Quand Sven arriva quelques minutes plus tard dans la cuisine, tous les membres de l’équipe étaient réunis autour de Max. Des étoiles dans les yeux, silencieux et attentifs, les novices regardaient avec attention par-dessus son épaule. Muni d’un long couteau, la légende du Nord découpait religieusement des carottes en rondelles.
- Voilà ! Qui est-ce qui veut prendre le relais ? demanda-t-il.
- Moi, je veux bien chef, s’empressa de répondre Marcus en lui arrachant le couteau des mains. Je peux utiliser la magie, ça ira plus vite !
- Certainement pas, décréta l’instructeur intransigeant. D’abord, on apprend à cuisiner sans magie. Ensuite quand on a compris les bases, c’est possible. Mais pas avant.
- Un peu comme avec l’ingénierie et la magie. On apprend les deux séparément et après seulement on peut les combiner pour créer des sortilèges d’ingémagie, remarqua Marcus très à propos.
- Oui, voilà, grommela Max qui n’avait pas encore digéré le coup de la truite, et qui, de mauvaise foi, ne voyait pas vraiment le rapport entre l’ingémagie et les carottes.
- Y en a plus, chef ! T’as tout découpé, constata Marcus, visiblement déçu.
- Pour faire revivre les carottes, la magie est autorisée, concéda Max avec dignité.
Pour le plus grand bonheur des novices, il chantonna Bapabobajka en enroulant la langue autour de chaque syllabe comme il aurait sucé un os de poulet. Les lamelles finement découpées fusionnèrent pour former à nouveau huit belles racines pleines et entières, sous les applaudissements de l’assemblée subjuguée.
- Recommence ! aboya Max sans se laisser contaminer par cette ambiance bon enfant.
Simon, dont l'humeur semblait s'être éclairée subitement, trépignait. Emporté par son impatience, il suivait Max comme un ombre dans l’espoir de se voir attribuer, lui aussi, une tâche en cuisine. L’étudiant de deuxième année, qui avait remarqué son manège, trifouilla un moment le sac à légumes, avant de brandir un oignon.

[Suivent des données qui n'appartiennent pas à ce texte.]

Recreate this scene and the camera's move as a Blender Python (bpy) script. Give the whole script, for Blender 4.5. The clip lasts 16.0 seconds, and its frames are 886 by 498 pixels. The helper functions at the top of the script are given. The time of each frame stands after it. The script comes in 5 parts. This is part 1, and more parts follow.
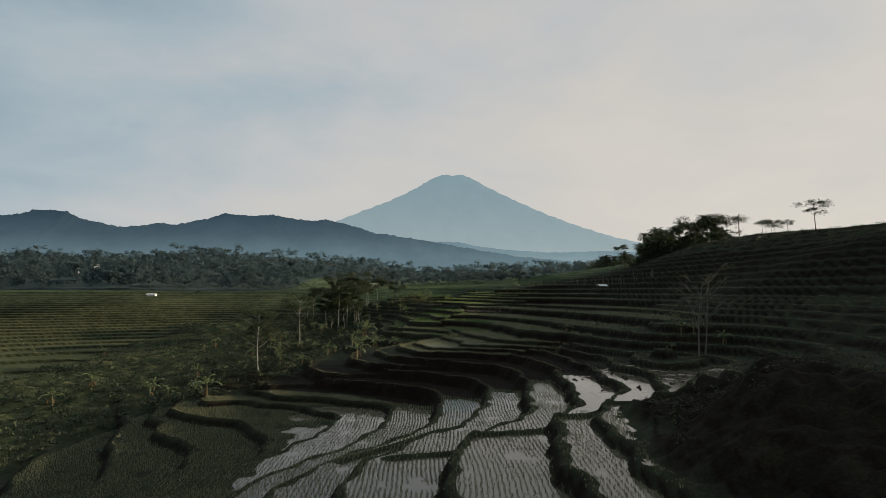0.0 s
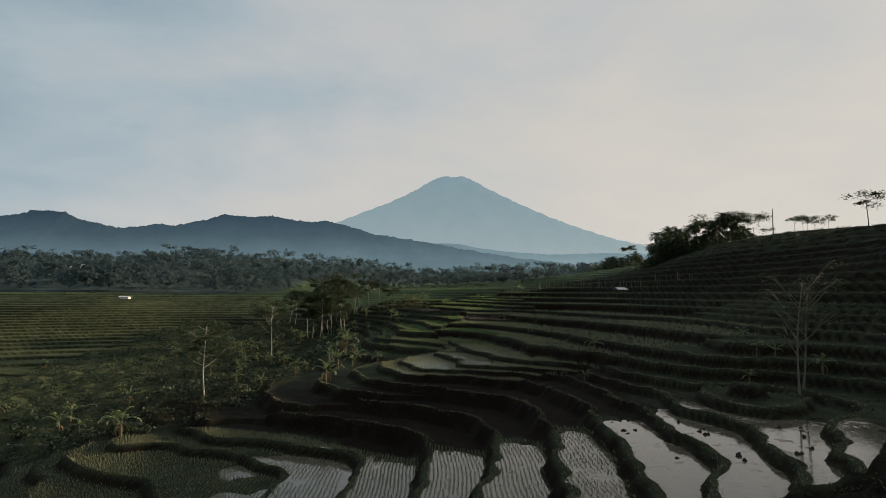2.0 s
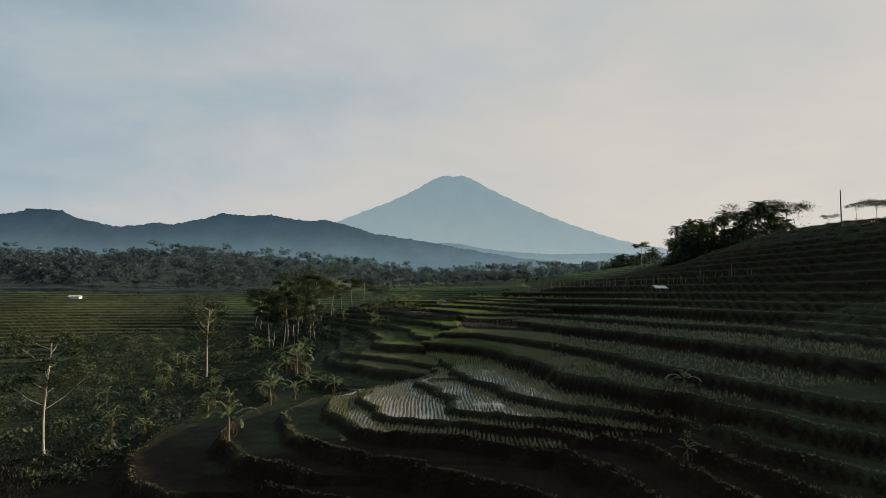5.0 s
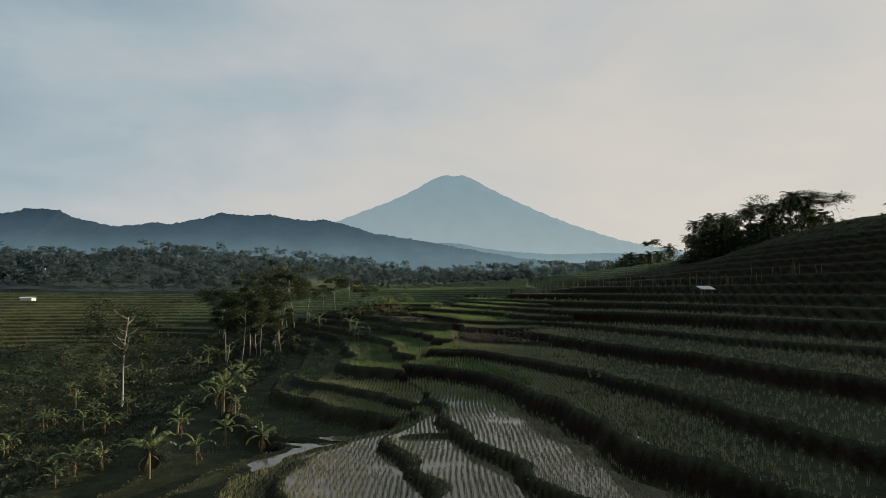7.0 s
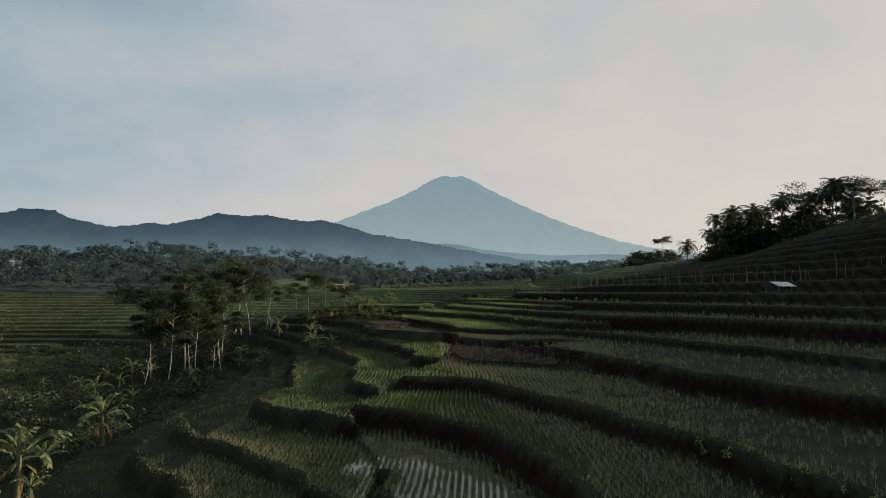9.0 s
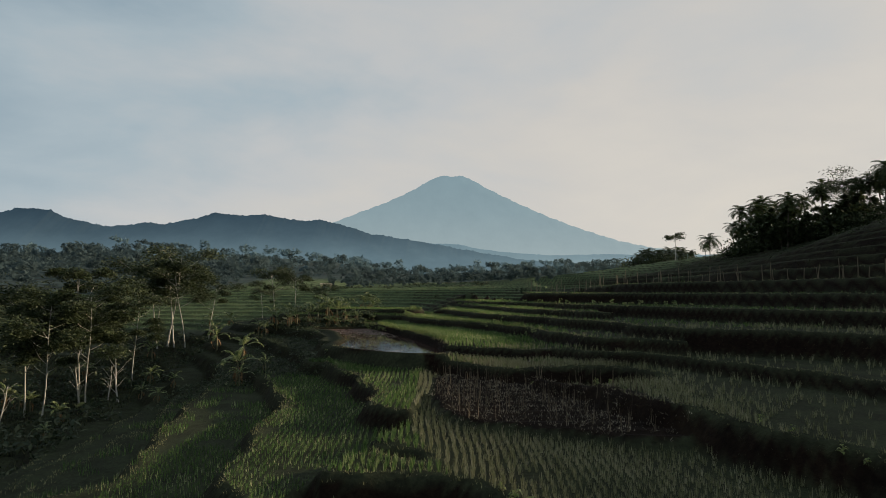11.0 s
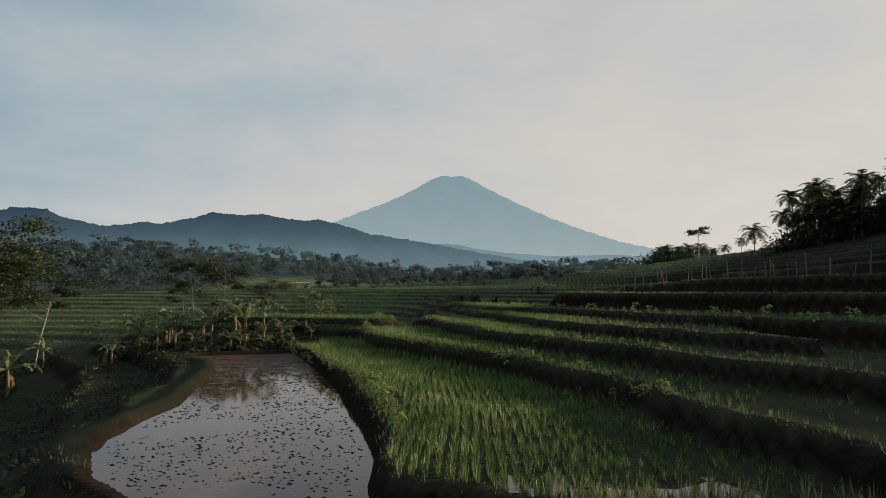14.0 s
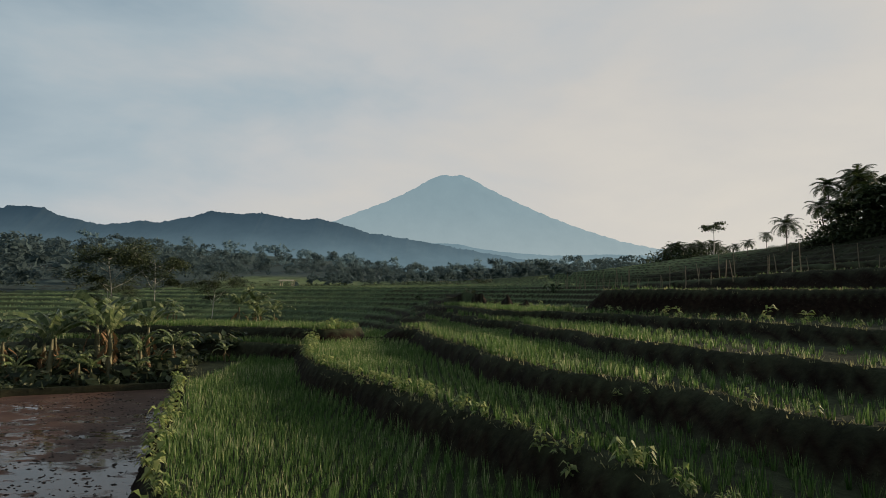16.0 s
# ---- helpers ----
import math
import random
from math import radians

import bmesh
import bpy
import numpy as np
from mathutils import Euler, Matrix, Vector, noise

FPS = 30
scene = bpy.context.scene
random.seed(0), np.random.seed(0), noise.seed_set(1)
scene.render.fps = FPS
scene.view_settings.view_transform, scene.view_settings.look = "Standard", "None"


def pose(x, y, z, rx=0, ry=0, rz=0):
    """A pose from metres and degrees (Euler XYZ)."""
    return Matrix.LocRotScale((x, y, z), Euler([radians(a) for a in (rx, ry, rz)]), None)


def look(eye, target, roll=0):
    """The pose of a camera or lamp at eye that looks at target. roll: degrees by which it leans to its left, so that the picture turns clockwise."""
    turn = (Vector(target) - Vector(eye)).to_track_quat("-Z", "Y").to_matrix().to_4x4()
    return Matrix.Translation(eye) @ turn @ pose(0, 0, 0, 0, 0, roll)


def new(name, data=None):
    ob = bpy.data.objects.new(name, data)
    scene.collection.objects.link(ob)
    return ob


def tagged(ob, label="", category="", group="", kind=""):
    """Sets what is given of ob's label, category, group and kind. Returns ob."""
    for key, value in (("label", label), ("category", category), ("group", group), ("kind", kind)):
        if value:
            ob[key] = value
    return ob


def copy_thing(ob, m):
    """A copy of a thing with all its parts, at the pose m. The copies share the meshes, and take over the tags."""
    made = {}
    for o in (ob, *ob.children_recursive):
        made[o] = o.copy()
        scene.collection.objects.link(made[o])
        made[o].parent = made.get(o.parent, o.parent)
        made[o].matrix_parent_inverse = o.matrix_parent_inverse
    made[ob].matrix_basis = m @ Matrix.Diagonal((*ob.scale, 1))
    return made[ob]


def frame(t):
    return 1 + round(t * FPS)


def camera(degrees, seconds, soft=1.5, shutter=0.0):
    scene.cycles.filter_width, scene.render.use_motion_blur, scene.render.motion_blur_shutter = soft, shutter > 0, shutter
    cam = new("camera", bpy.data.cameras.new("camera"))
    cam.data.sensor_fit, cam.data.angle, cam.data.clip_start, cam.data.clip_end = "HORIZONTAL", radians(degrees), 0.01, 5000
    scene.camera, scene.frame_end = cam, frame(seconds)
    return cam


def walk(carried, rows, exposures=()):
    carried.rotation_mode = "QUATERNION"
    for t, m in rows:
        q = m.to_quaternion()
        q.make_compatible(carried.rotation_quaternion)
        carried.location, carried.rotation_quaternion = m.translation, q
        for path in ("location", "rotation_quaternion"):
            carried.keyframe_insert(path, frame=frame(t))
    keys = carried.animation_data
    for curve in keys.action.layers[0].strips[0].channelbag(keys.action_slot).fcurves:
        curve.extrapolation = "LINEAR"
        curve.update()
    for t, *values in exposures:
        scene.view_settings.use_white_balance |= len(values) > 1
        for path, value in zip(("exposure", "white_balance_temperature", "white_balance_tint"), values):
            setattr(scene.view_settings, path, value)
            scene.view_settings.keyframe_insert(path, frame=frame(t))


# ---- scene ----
cam = camera(74.0, 16.0, soft=0.7)
METRES, EYE, TILT, LEAN, TURN = 140.0, 14.0, 4.1, 0.0, 0.0
ROWS = [
    (0.0, 0.0009, 0.0, -0.0012, -0.0, 0.0, -0.0),
    (0.5, 0.0027, 0.0317, -0.0028, 0.01, 0.11, -0.05),
    (1.0, 0.0041, 0.0617, -0.0041, 0.02, 0.16, -0.07),
    (1.5, 0.0055, 0.0905, -0.0054, 0.04, 0.16, -0.11),
    (2.0, 0.0067, 0.1193, -0.0069, 0.05, 0.18, -0.13),
    (2.5, 0.0082, 0.1482, -0.0091, 0.05, 0.2, -0.15),
    (3.0, 0.01, 0.177, -0.0119, 0.08, 0.19, -0.16),
    (3.5, 0.0115, 0.2062, -0.0143, 0.07, 0.19, -0.18),
    (6.0, 0.0183, 0.3576, -0.0246, 0.12, 0.18, -0.27),
    (6.5, 0.0199, 0.391, -0.026, 0.13, 0.18, -0.27),
    (7.0, 0.0221, 0.4261, -0.0279, 0.11, 0.19, -0.22),
    (7.5, 0.0246, 0.4623, -0.0305, 0.09, 0.21, -0.24),
    (8.0, 0.0267, 0.4978, -0.0338, 0.06, 0.27, -0.26),
    (8.5, 0.0284, 0.5324, -0.0375, 0.02, 0.31, -0.27),
    (9.0, 0.0298, 0.5662, -0.0402, 0.0, 0.32, -0.28),
    (11.5, 0.0389, 0.7321, -0.0516, -0.06, 0.34, -0.27),
    (12.0, 0.0405, 0.7659, -0.0542, -0.05, 0.35, -0.27),
    (12.5, 0.0418, 0.8, -0.0562, -0.05, 0.37, -0.33),
    (13.0, 0.0432, 0.833, -0.0581, -0.05, 0.42, -0.34),
    (13.5, 0.0448, 0.8633, -0.0609, -0.05, 0.44, -0.34),
    (14.0, 0.046, 0.8907, -0.0632, -0.04, 0.41, -0.38),
    (14.5, 0.0471, 0.9162, -0.0653, -0.03, 0.41, -0.44),
    (15.0, 0.0477, 0.9425, -0.0673, -0.06, 0.38, -0.43),
    (15.5, 0.0496, 0.9692, -0.0693, -0.06, 0.38, -0.43),
    (16.0, 0.0507, 0.996, -0.0713, -0.05, 0.37, -0.46),
]
walk(cam, [(t, pose(0, 0, EYE, TILT, LEAN, TURN) @ pose(METRES * x, METRES * y, METRES * z, 90 + pitch, roll, yaw)) for t, x, y, z, yaw, pitch, roll in ROWS])

# ---- sky and sun: a hazy early morning, the sun low over the hill ----
SUN_EL, SUN_AZ = radians(13.0), radians(72)      # azimuth clockwise from +y
sun_way = Vector((math.sin(SUN_AZ) * math.cos(SUN_EL), math.cos(SUN_AZ) * math.cos(SUN_EL), math.sin(SUN_EL)))
sun_data = bpy.data.lights.new("sun", "SUN")
sun_data.energy, sun_data.angle, sun_data.color = 6.3, radians(1.2), (1.0, 0.79, 0.55)
sun = new("sun", sun_data)
sun.matrix_world = look(sun_way * 200, (0, 0, 0))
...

- Qui veut s’en occuper ? lâcha-t-il avec indifférence, alors qu’il jubilait intérieurement.
Comme, il l’avait espéré, Mars tomba dans le panneau, et lui arracha le bulbe des mains.
- Je m’en occupe, s’écria-t-il aussitôt.
Avec infini gratitude et une pointe de mesquinerie, Max remercia silencieusement le dieu des petites vengeances et des revers karmiques.
- Tiens, te voilà un kilo. Ne t’arrête pas avant d’avoir tout fini, ajouta-t-il pour enfoncer le clou alors qu’il vidait le sac remplit d’oignons à la droite de Simon, à coté d’une grosse planche à découper.
Enfin, après avoir nommé Let et Sven responsable de la pluche des patates et leur avoir montré comment s’y prendre, Max, avec l’aide de Tania, s’attela au nettoyage des poissons. Il régnait dans la cuisine une atmosphère décontractée mais studieuse. Pour la première fois depuis sa nomination, Max se détendit un peu. Il entendait Mars reniflait régulièrement et imaginait, avec une pointe de sadisme, ses yeux rougis et de grosses larmes couler le long de ses joues.
Pourtant, ce moment de répit fût de courte durée. Alors qu’il terminait d’écailler la dernière truite, un cri aigu retentit à l’extérieur.
- Poa ! s’écria Simon avant de se ruer dehors sans se donner la peine d’enlever son tablier.